### Instructions to follow
Your task is to quote, unchanged, only the lines from the one with "# ---- helpers" through the one with "shutter > 0, shutter", both ends included.

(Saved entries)
══════

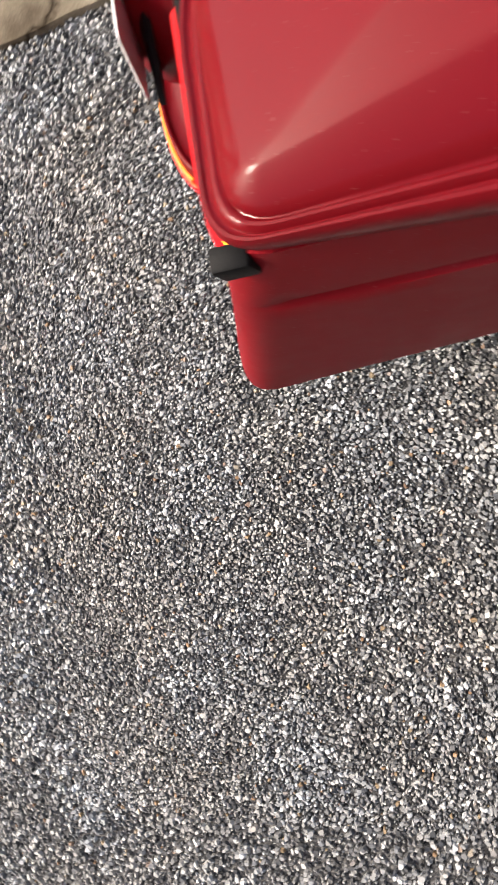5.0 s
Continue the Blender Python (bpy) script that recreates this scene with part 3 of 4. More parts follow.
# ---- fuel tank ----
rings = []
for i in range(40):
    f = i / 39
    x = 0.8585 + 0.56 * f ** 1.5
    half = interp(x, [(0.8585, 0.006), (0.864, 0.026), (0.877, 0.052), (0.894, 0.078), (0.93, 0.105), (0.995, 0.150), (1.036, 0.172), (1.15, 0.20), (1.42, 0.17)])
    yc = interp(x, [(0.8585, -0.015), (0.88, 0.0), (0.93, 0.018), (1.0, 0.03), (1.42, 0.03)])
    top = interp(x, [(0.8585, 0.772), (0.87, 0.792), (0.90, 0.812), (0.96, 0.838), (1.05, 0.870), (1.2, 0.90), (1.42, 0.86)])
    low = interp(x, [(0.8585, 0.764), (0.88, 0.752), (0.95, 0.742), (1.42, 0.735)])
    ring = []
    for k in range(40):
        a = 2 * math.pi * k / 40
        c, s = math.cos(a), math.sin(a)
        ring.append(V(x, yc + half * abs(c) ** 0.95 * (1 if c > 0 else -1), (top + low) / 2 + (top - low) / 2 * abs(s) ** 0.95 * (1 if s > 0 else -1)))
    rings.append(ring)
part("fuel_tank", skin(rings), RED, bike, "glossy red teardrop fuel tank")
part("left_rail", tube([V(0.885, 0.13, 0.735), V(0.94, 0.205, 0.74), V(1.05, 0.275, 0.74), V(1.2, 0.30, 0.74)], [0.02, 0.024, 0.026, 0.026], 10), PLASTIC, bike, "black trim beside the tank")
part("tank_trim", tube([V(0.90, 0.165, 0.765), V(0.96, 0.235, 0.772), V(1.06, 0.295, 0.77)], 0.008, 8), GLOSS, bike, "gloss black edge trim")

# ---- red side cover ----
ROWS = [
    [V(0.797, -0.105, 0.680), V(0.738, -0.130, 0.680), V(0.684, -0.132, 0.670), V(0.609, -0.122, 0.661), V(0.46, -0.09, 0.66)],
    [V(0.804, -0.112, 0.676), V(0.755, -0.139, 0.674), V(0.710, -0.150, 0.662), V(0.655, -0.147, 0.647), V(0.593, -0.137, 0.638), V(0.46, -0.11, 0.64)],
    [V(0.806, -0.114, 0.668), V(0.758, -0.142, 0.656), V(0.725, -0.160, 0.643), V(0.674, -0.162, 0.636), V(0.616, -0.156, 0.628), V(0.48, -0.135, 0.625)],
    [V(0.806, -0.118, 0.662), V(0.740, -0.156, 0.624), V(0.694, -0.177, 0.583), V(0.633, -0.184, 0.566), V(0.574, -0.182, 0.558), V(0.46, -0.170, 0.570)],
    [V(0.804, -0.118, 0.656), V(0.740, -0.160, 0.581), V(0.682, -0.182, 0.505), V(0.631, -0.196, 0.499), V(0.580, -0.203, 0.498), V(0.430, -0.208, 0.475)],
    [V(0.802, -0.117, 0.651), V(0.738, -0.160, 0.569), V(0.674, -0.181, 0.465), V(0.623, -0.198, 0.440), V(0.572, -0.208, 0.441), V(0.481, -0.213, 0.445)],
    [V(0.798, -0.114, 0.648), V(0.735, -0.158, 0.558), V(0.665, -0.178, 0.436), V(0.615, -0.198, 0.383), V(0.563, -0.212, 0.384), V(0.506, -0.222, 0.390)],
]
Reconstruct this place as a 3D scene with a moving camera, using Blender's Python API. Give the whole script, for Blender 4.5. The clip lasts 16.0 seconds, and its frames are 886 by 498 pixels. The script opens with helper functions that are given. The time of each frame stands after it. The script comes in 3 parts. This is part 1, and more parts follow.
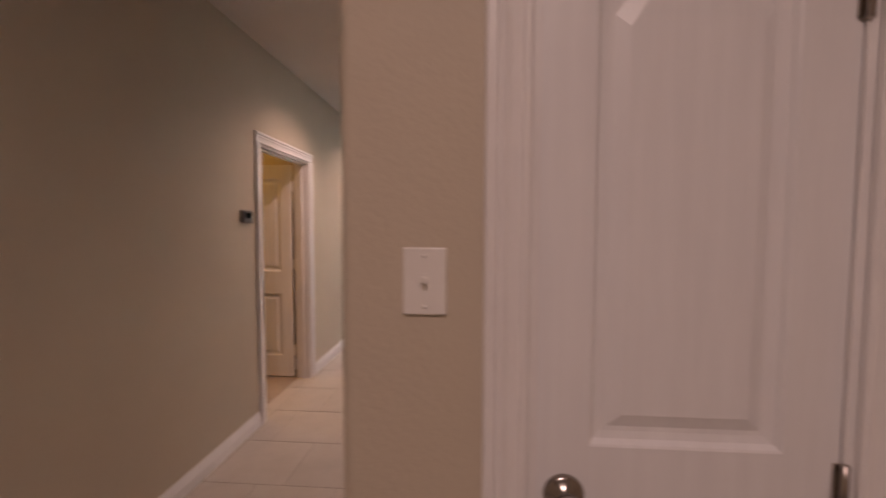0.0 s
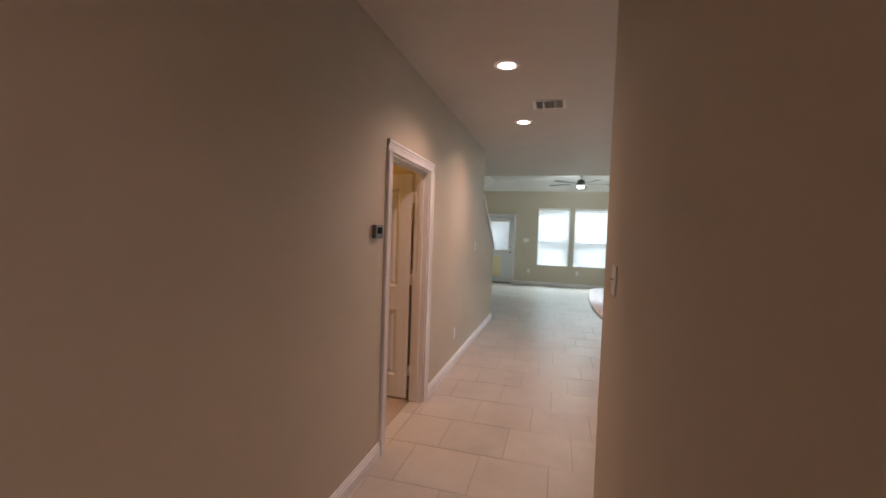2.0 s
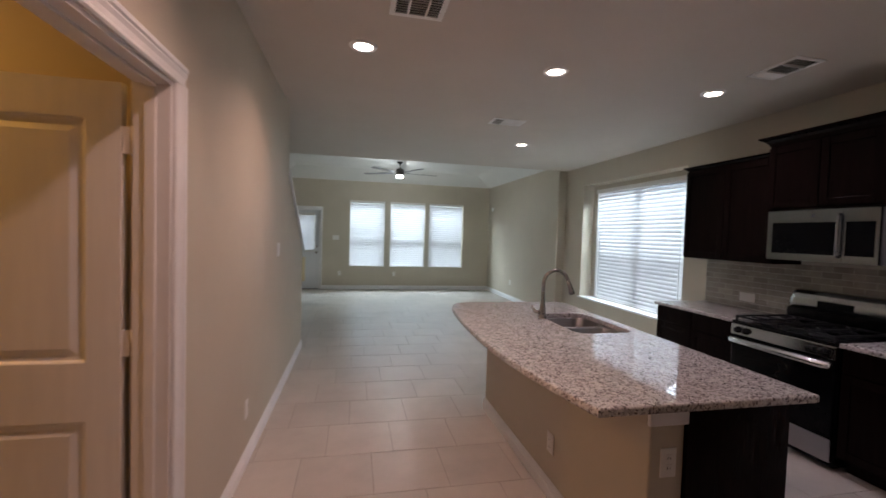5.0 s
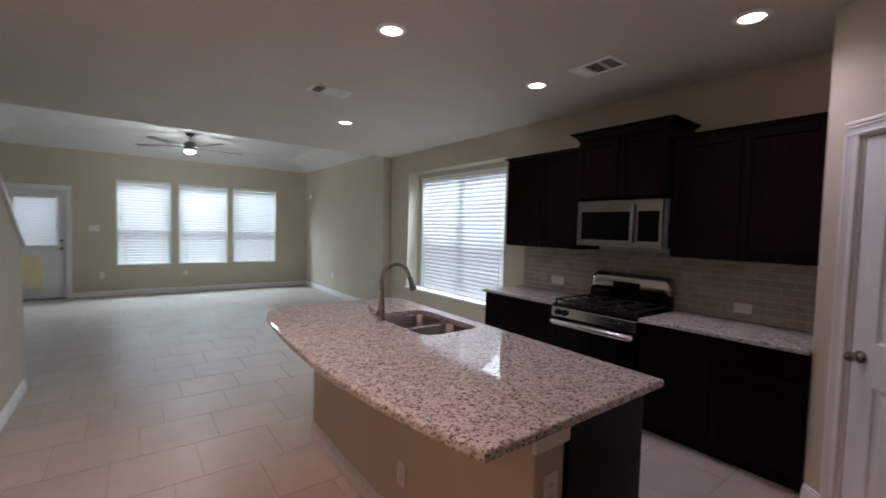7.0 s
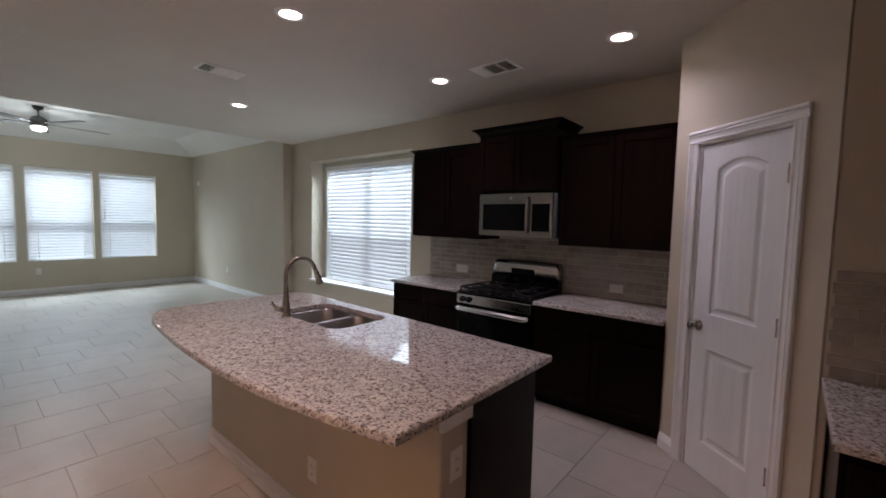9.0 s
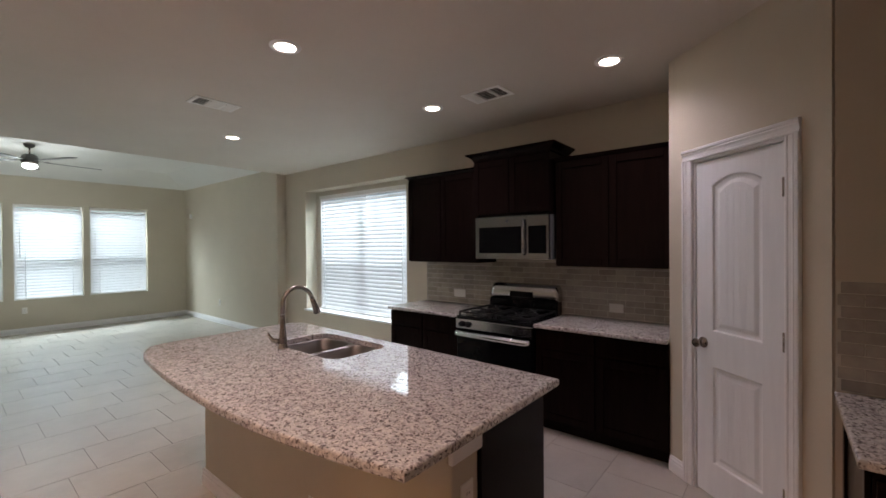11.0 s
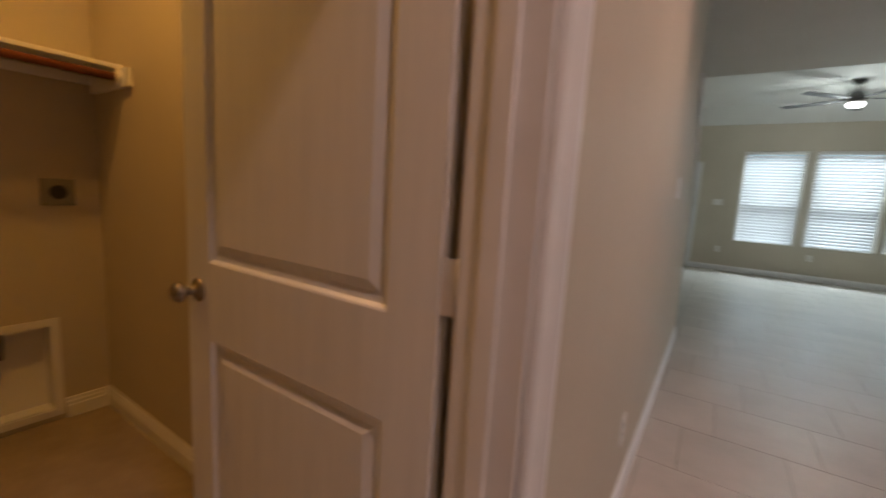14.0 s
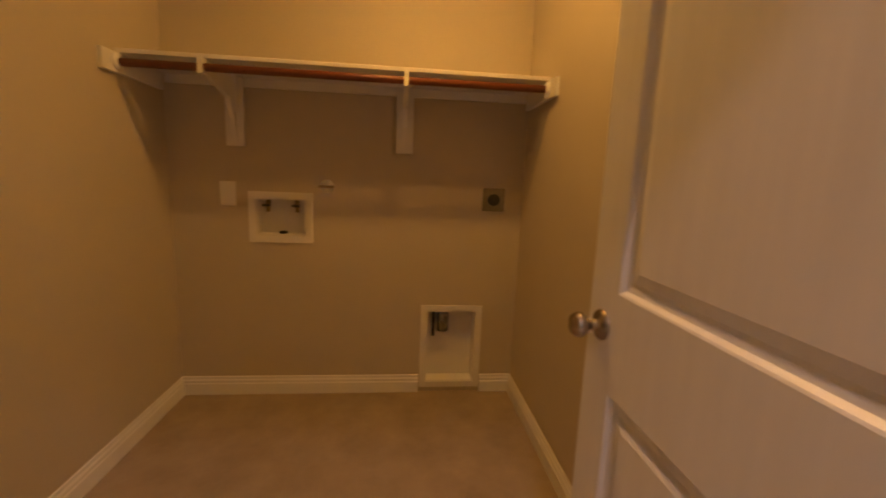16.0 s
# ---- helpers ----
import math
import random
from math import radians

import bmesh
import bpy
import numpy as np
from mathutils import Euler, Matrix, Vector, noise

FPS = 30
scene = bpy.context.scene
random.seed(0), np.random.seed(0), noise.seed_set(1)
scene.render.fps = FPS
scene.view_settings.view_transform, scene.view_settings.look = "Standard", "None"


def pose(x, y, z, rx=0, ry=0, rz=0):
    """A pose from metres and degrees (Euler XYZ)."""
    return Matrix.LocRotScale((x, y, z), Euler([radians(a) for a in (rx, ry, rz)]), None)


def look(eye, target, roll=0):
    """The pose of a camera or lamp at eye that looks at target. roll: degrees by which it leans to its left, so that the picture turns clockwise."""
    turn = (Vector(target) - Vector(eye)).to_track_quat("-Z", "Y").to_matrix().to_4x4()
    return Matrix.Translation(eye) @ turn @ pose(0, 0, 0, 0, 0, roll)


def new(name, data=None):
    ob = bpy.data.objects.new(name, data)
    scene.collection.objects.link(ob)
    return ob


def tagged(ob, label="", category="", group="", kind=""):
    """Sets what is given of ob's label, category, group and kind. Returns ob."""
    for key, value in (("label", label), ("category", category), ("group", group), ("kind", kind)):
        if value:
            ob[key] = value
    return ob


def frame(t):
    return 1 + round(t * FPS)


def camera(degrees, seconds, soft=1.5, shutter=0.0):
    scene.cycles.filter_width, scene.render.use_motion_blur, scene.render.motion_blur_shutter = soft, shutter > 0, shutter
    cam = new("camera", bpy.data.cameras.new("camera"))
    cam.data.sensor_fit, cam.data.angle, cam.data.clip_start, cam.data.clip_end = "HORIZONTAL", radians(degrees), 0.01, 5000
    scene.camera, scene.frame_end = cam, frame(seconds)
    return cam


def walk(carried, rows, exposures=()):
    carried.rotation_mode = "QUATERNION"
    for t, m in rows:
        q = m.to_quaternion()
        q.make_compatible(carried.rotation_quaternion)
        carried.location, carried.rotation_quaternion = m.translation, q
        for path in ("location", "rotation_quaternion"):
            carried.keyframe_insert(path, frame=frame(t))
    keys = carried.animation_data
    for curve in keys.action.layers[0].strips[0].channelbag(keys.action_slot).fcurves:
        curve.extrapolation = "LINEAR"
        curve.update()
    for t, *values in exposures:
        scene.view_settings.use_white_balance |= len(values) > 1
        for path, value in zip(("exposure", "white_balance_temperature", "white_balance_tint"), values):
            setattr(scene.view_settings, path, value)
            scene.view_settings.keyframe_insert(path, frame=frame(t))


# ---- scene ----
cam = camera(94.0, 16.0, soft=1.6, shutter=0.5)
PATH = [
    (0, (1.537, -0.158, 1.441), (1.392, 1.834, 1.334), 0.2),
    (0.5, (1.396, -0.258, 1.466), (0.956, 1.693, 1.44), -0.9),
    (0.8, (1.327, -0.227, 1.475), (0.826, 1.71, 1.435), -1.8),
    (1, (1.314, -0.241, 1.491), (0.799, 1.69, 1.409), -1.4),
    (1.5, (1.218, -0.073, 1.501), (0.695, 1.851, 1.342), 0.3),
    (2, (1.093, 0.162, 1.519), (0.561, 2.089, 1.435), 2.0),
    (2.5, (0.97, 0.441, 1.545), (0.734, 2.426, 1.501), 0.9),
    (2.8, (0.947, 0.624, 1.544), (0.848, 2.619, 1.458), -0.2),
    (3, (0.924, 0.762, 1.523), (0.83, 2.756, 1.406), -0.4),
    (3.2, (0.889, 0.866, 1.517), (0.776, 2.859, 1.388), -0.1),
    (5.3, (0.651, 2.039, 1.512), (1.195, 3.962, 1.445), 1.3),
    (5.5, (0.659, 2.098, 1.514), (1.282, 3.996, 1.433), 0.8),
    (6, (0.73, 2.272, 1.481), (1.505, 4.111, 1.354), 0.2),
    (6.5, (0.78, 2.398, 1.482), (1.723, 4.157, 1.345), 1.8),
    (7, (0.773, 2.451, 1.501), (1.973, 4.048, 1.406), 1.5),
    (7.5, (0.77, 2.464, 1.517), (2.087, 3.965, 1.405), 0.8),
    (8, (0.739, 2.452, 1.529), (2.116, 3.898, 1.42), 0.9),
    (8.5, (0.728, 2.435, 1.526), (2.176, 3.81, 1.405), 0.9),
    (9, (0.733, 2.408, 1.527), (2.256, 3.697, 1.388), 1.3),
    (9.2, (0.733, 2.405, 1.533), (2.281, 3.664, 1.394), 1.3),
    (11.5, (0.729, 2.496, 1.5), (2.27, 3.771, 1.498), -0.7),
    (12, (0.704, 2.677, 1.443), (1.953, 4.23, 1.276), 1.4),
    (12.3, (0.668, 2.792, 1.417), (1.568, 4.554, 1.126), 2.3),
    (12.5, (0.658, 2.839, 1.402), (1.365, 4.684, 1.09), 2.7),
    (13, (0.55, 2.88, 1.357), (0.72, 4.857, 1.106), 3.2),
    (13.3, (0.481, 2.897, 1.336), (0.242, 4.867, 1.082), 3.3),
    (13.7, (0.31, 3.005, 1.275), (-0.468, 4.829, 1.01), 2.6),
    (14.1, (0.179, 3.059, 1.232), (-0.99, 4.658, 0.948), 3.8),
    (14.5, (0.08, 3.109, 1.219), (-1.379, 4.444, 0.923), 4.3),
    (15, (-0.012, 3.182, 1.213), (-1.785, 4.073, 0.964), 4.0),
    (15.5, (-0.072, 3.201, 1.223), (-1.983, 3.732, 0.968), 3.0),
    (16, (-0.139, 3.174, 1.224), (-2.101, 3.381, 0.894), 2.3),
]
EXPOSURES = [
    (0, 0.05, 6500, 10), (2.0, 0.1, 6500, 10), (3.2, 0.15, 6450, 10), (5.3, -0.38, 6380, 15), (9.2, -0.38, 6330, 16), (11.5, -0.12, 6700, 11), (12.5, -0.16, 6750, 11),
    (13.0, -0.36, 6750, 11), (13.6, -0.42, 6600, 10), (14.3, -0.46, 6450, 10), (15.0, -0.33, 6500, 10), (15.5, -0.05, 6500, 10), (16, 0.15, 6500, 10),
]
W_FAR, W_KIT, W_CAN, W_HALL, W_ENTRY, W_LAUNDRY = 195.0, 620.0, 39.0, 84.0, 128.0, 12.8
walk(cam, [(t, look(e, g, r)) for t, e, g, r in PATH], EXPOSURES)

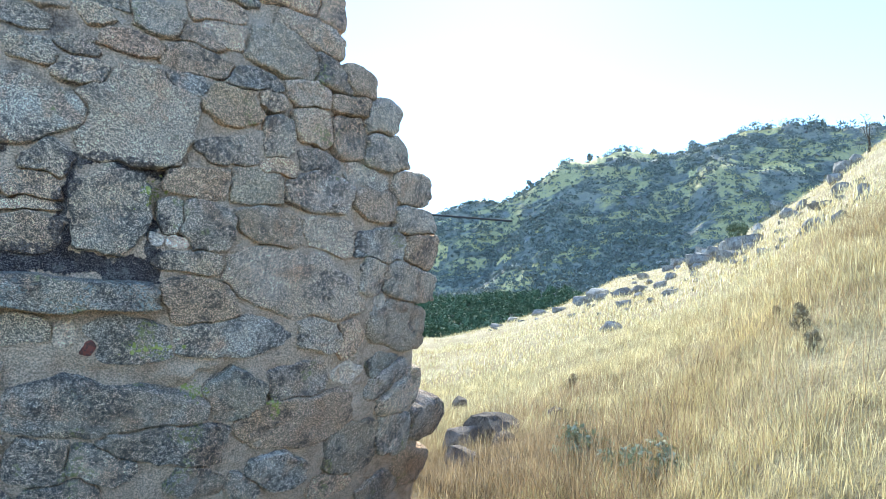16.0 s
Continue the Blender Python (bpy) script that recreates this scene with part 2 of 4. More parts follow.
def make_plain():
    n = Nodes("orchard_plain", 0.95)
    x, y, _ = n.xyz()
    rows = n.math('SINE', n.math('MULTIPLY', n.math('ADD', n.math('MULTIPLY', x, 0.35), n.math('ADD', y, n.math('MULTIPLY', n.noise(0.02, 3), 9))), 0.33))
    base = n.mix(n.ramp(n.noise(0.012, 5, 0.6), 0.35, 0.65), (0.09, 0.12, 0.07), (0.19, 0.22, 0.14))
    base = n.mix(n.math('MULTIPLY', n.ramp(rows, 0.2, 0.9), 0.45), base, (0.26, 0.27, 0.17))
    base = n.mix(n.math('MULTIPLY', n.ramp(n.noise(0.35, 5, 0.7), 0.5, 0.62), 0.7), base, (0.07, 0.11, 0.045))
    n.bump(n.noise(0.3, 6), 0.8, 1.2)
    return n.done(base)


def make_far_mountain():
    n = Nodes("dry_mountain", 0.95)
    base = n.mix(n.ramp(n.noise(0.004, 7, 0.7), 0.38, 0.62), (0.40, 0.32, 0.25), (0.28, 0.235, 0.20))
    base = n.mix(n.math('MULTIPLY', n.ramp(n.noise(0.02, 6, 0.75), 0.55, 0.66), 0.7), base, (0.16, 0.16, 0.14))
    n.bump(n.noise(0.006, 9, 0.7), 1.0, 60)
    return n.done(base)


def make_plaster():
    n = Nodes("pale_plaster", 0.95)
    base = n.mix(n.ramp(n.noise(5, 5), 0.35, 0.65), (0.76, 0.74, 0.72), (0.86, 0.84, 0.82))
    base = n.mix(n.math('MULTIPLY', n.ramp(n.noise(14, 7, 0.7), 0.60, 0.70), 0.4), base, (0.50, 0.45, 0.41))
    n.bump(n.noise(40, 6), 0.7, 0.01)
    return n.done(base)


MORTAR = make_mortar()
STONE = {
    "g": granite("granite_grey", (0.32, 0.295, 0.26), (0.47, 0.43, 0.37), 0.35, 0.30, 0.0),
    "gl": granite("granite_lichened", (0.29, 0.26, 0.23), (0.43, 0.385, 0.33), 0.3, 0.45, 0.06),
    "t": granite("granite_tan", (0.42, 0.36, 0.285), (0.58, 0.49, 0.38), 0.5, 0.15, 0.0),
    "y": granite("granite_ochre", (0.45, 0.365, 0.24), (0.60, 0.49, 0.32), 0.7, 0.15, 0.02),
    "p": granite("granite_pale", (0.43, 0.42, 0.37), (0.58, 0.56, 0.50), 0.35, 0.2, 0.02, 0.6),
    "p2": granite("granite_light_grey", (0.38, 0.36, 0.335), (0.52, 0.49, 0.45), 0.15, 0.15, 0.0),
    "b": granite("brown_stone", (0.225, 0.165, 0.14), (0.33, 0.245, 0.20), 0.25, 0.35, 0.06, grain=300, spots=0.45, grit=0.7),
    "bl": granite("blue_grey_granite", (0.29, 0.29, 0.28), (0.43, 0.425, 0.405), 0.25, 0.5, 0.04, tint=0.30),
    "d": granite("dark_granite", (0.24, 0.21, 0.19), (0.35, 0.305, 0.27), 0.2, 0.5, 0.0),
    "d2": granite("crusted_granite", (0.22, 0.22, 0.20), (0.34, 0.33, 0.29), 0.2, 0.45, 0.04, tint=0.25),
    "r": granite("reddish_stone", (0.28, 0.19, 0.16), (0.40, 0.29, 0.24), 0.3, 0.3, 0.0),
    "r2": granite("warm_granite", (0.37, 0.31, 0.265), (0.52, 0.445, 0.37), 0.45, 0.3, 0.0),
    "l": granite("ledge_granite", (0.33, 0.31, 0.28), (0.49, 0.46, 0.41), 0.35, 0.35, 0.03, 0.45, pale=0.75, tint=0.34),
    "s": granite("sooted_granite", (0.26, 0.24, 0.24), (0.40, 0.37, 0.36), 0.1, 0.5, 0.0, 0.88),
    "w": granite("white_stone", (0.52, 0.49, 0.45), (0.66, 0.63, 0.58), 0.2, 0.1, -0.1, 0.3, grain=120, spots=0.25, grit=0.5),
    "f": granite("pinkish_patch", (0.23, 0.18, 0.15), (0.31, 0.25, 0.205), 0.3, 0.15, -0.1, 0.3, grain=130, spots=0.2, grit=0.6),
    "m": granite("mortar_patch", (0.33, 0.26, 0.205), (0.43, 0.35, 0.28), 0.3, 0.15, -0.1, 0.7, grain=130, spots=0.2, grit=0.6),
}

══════

### Written reply
# ---- helpers ----
import math
import random
from math import radians

import bmesh
import bpy
import numpy as np
from mathutils import Euler, Matrix, Vector, noise

FPS = 30
scene = bpy.context.scene
random.seed(0), np.random.seed(0), noise.seed_set(1)
scene.render.fps = FPS
scene.view_settings.view_transform, scene.view_settings.look = "Standard", "None"


def pose(x, y, z, rx=0, ry=0, rz=0):
    """A pose from metres and degrees (Euler XYZ)."""
    return Matrix.LocRotScale((x, y, z), Euler([radians(a) for a in (rx, ry, rz)]), None)


def look(eye, target, roll=0):
    """The pose of a camera or lamp at eye that looks at target. roll: degrees by which it leans to its left, so that the picture turns clockwise."""
    turn = (Vector(target) - Vector(eye)).to_track_quat("-Z", "Y").to_matrix().to_4x4()
    return Matrix.Translation(eye) @ turn @ pose(0, 0, 0, 0, 0, roll)


def new(name, data=None):
    ob = bpy.data.objects.new(name, data)
    scene.collection.objects.link(ob)
    return ob


def tagged(ob, label="", category="", group="", kind=""):
    """Sets what is given of ob's label, category, group and kind. Returns ob."""
    for key, value in (("label", label), ("category", category), ("group", group), ("kind", kind)):
        if value:
            ob[key] = value
    return ob


def frame(t):
    return 1 + round(t * FPS)


def camera(degrees, seconds, soft=1.5, shutter=0.0):
    scene.cycles.filter_width, scene.render.use_motion_blur, scene.render.motion_blur_shutter = soft, shutter > 0, shutter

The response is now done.